= El Comité-MINP =

El Comité, or MINP, was a militant organization that sought to integrate the Puerto Rican community in United States into the struggle for Socialism in America as well as raising awareness of and support for the struggle for Puerto Rico’s independence from America. It began a transition from El Comite (a community based mass organization) to MINP - Movimiento de Izquierda Nacional Puertorriquena (a movement guided by the principles of Marxism–Leninism) in 1975. The organization defined itself as the Revolutionary Left current within the broad range of political tendencies that existed within the Puerto Rican community living in the United States. It sought to create a unified multinational-multiracial Revolutionary Political Movement in America and gain the support of the Puertorriquen National Minority in the United States for this political movement. Together with several other organizations, it was one of several Pro-Puertorriquen Independence organizations that formed at a time when the United States was coming under increasing international condemnation for holding onto the world's oldest colony.

== History ==
El Comité was born on the West Side of Manhattan around 1970. It slowly began to spread to other cities, originally as a militant, community-based organization protesting so-called urban renewal programs that were replacing low income housing with high-rise developments El Comité filled the vacuum left by the decline of the Young Lords.
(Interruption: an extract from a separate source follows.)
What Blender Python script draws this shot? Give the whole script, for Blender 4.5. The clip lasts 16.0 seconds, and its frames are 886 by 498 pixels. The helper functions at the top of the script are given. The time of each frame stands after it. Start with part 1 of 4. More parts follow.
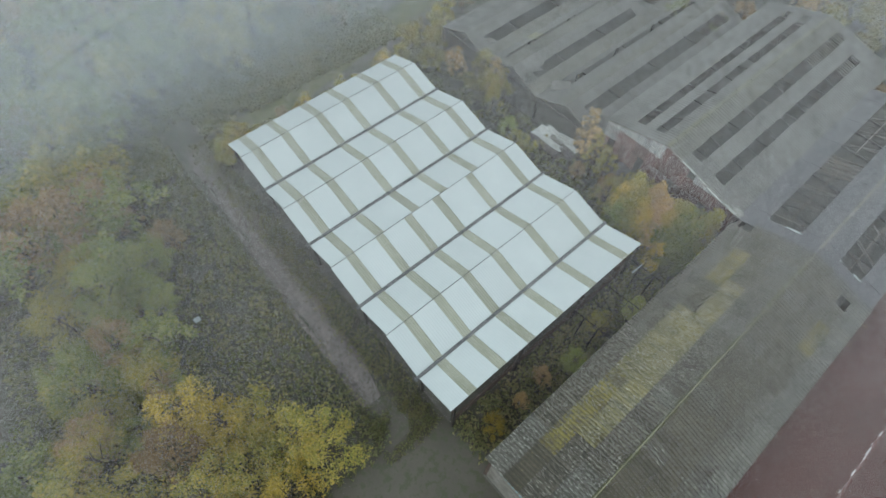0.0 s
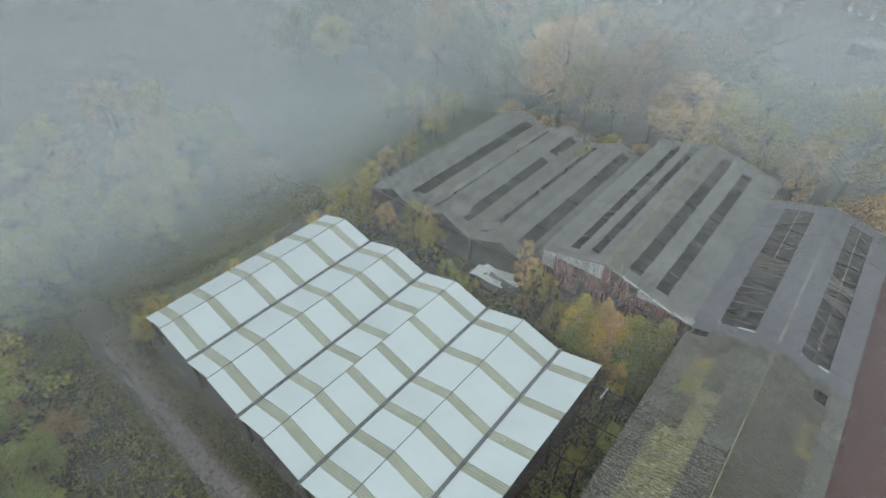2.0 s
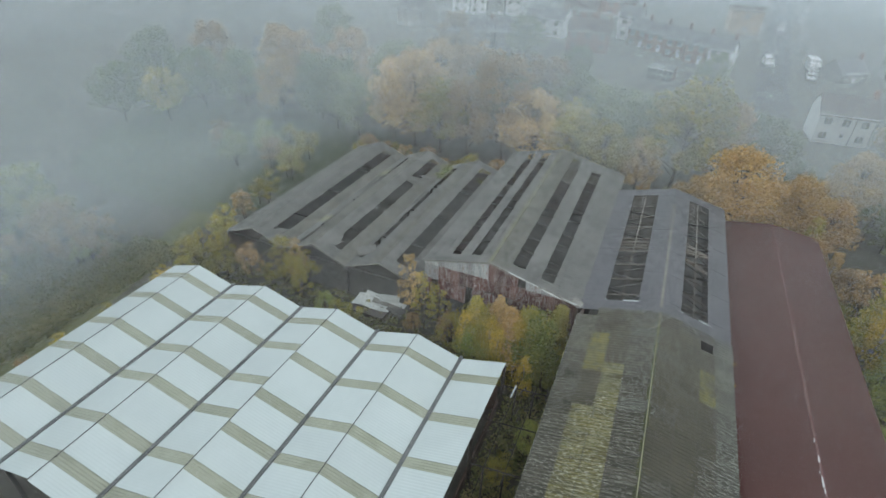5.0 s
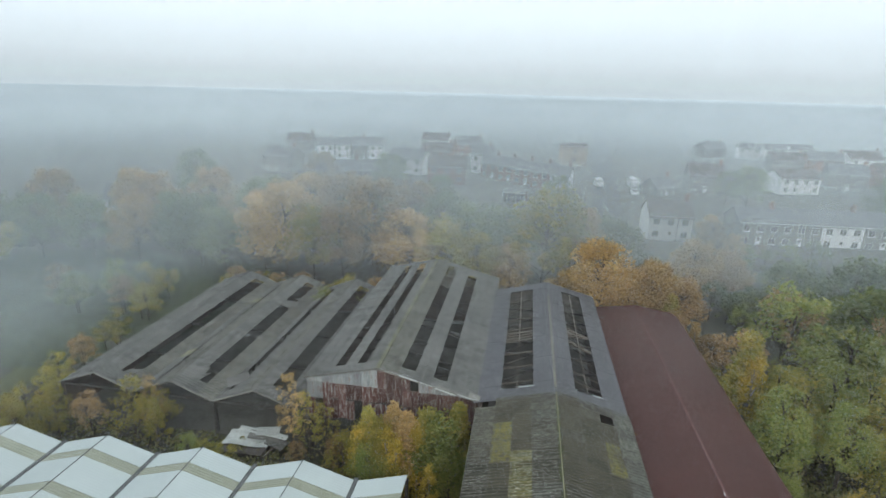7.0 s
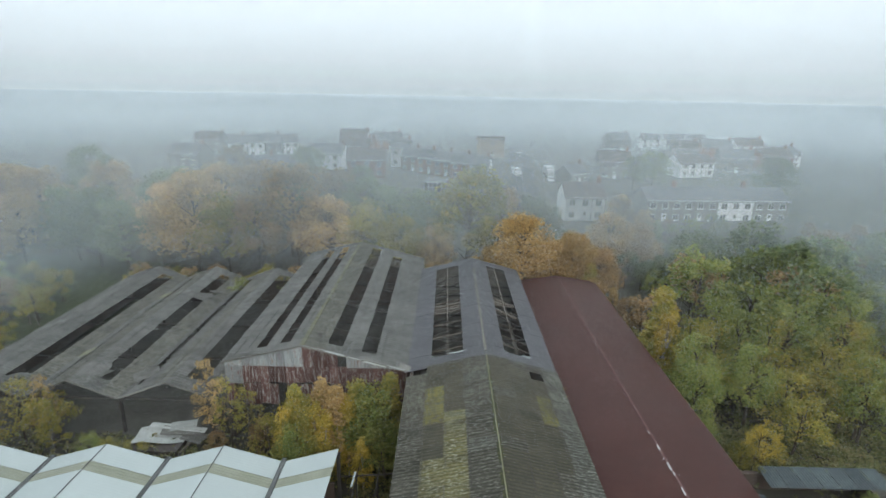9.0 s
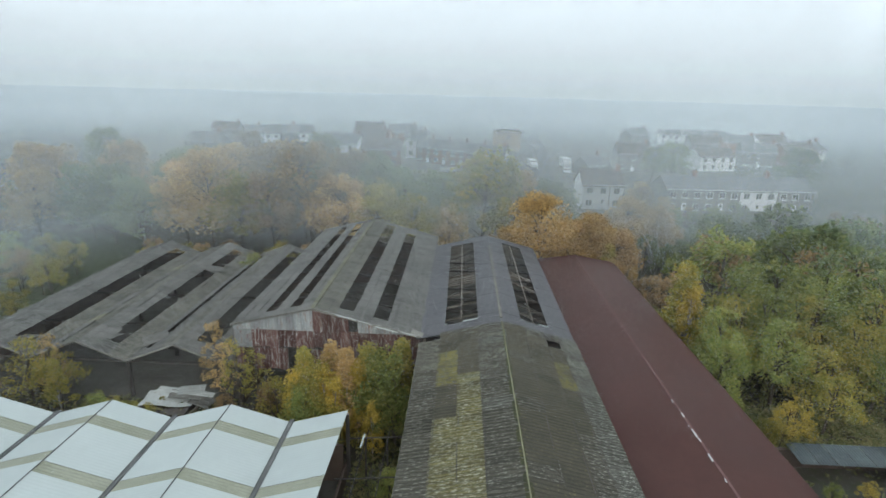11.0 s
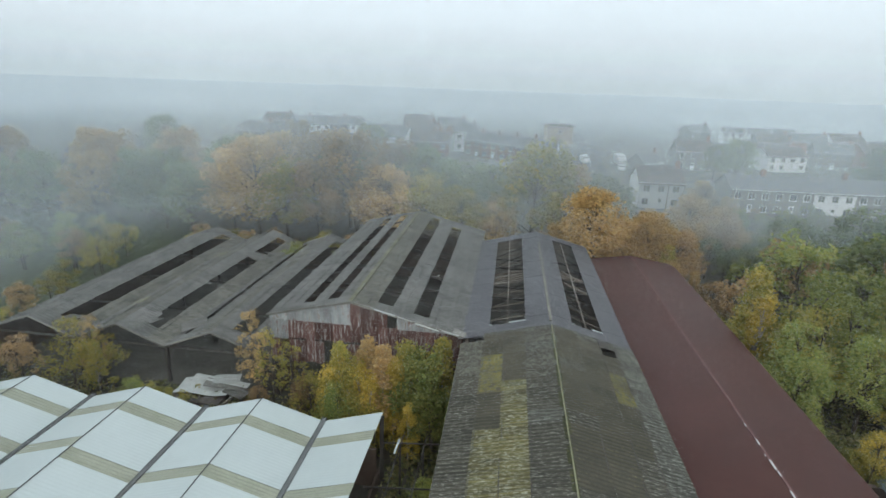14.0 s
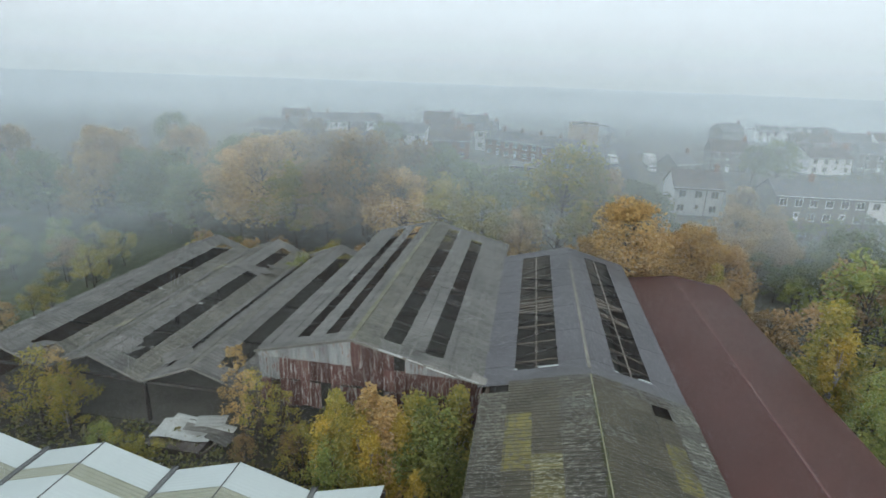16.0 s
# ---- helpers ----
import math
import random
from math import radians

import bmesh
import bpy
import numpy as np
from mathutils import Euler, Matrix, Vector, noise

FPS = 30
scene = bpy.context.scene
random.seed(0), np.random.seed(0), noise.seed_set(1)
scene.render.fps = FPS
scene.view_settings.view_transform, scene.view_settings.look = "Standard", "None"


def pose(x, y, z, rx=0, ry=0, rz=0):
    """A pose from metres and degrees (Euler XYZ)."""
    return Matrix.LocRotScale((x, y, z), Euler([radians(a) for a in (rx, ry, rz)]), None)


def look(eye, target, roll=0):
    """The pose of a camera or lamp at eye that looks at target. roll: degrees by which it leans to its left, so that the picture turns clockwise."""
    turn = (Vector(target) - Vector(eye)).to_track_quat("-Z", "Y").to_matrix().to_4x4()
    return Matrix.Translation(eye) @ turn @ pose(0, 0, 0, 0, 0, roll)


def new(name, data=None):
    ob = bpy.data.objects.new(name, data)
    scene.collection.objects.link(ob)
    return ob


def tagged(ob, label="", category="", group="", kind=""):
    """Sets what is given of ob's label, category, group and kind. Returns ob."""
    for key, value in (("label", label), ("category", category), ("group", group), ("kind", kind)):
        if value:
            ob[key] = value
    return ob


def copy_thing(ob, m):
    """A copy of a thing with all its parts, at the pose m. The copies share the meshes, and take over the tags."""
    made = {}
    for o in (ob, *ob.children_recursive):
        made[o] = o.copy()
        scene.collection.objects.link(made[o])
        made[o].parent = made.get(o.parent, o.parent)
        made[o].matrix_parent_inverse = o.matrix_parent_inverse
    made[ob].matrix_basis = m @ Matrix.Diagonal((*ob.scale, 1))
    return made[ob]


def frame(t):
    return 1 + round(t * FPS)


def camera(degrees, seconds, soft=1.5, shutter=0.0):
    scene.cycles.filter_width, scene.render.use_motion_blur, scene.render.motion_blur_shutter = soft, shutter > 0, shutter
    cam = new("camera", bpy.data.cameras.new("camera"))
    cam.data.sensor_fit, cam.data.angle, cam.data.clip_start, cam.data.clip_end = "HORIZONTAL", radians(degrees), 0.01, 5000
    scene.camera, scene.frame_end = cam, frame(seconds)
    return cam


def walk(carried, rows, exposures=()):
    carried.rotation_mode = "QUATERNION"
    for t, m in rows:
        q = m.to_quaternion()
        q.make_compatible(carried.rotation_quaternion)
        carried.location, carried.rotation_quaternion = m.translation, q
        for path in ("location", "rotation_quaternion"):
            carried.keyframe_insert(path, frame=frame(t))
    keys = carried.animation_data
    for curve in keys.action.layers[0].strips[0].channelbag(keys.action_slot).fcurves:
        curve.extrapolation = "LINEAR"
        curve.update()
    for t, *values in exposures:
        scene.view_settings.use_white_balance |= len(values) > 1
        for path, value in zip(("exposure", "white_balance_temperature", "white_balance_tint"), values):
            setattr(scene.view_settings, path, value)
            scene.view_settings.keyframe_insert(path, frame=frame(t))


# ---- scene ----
cam = camera(80.4, 16.0, soft=1.6)
PATH = [
    (0, (-1.900, 2.893, 40.533), (-2.673, 3.599, 38.829), 1.70),
    (0.5, (-1.859, 2.948, 39.616), (-2.710, 3.775, 38.006), 1.49),
    (1, (-1.718, 3.002, 38.704), (-2.676, 3.998, 37.258), 1.11),
    (1.5, (-1.534, 2.991, 37.774), (-2.540, 4.113, 36.459), 0.94),
    (2, (-1.474, 2.945, 36.988), (-2.453, 4.134, 35.713), 0.90),
    (2.5, (-1.438, 2.968, 36.235), (-2.373, 4.202, 34.969), 0.74),
    (3, (-1.451, 3.017, 35.454), (-2.337, 4.291, 34.191), 0.65),
    (5.3, (-2.110, 2.760, 31.589), (-2.712, 4.395, 30.608), 1.92),
    (5.5, (-2.030, 2.740, 31.146), (-2.612, 4.437, 30.264), 1.77),
    (6, (-1.961, 2.760, 30.360), (-2.470, 4.570, 29.677), 1.65),
    (6.5, (-1.875, 2.723, 29.603), (-2.280, 4.585, 28.994), 1.59),
    (7, (-1.897, 2.784, 28.769), (-2.188, 4.673, 28.181), 1.46),
    (7.5, (-1.901, 2.822, 27.954), (-2.084, 4.728, 27.375), 1.27),
    (8, (-1.842, 2.795, 27.287), (-1.929, 4.709, 26.713), 1.20),
    (8.5, (-1.788, 2.755, 26.726), (-1.792, 4.670, 26.151), 1.09),
    (11, (-1.846, 3.188, 23.183), (-1.903, 5.102, 22.607), 1.53),
    (11.5, (-1.859, 3.274, 22.730), (-1.945, 5.185, 22.147), 1.70),
    (12, (-1.840, 3.342, 22.425), (-1.957, 5.251, 21.841), 1.90),
    (12.5, (-1.840, 3.332, 22.264), (-1.987, 5.239, 21.678), 1.96),
    (13, (-1.843, 3.674, 22.234), (-2.020, 5.577, 21.644), 2.05),
    (13.5, (-1.979, 4.495, 22.301), (-2.182, 6.394, 21.707), 2.13),
    (14, (-2.067, 5.512, 22.393), (-2.293, 7.406, 21.795), 2.08),
    (14.5, (-2.202, 6.732, 22.495), (-2.448, 8.623, 21.891), 2.13),
    (15, (-2.322, 8.156, 22.528), (-2.591, 10.043, 21.922), 2.13),
    (15.5, (-2.494, 9.747, 22.533), (-2.781, 11.630, 21.924), 2.01),
    (16, (-2.774, 11.382, 22.548), (-3.071, 13.261, 21.933), 2.10),
]
walk(cam, [(t, look(eye, target, roll)) for t, eye, target, roll in PATH],
     exposures=[(0.0, 0.17), (1.5, 0.17), (3.0, 0.1), (5.5, 0.13), (7.0, 0.05), (16.0, 0.05)])

# ---- light ----
world = bpy.data.worlds.new("overcast_sky")
world.use_nodes = True
scene.world = world
wn, wl = world.node_tree.nodes, world.node_tree.links
wn.clear()
w_out = wn.new("ShaderNodeOutputWorld")
w_bg = wn.new("ShaderNodeBackground")
w_sky = wn.new("ShaderNodeTexSky")
w_sky.sky_type, w_sky.sun_disc = "NISHITA", False
w_sky.sun_elevation, w_sky.sun_rotation = radians(28), radians(167)
w_sky.air_density, w_sky.dust_density = 1.0, 6.0
w_tc = wn.new("ShaderNodeTexCoord")
w_sep = wn.new("ShaderNodeSeparateXYZ")
w_ramp = wn.new("ShaderNodeValToRGB")
w_mix = wn.new("ShaderNodeMixRGB")
w_mul = wn.new("ShaderNodeMixRGB")
w_mul.blend_type = "MULTIPLY"
w_mul.inputs[0].default_value, w_mul.inputs[2].default_value = 1.0, (0.064, 0.064, 0.064, 1)
w_mix.inputs[0].default_value = 0.94
w_ramp.color_ramp.interpolation = "B_SPLINE"
e = w_ramp.color_ramp.elements
e[0].position, e[0].color = 0.0, (0.44, 0.50, 0.53, 1)
e[1].position, e[1].color = 0.30, (0.71, 0.82, 0.90, 1)
for at, c in ((0.04, (0.58, 0.665, 0.715, 1)), (0.13, (0.75, 0.86, 0.935, 1))):
    k = e.new(at)
    k.color = c
wl.new(w_tc.outputs["Generated"], w_sep.inputs[0])
wl.new(w_sep.outputs[2], w_ramp.inputs[0])
wl.new(w_sky.outputs[0], w_mul.inputs[1])
wl.new(w_mul.outputs[0], w_mix.inputs[1])
wl.new(w_ramp.outputs[0], w_mix.inputs[2])
wl.new(w_mix.outputs[0], w_bg.inputs[0])
w_bg.inputs[1].default_value = 1.4
wl.new(w_bg.outputs[0], w_out.inputs[0])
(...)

In 1975 El Comite was renamed MINP, Movimiento para la Independencia Nacional Puertorriqueña (Movement for Puerto Rican National Independence).

== Operational Model ==
El Comité sought to be a multi-issue organization, offering a comprehensive program for the community. Besides its community roles, the group collaborated with a student sector, the Puerto Rican Student Union (PRSU), and a workers organization, and initiated a process that eventually led to the formation of the Latin Women's Collective. Through its publication Unidad Latina, it addressed the gamut of issues affecting the community, linking local issues to international forces.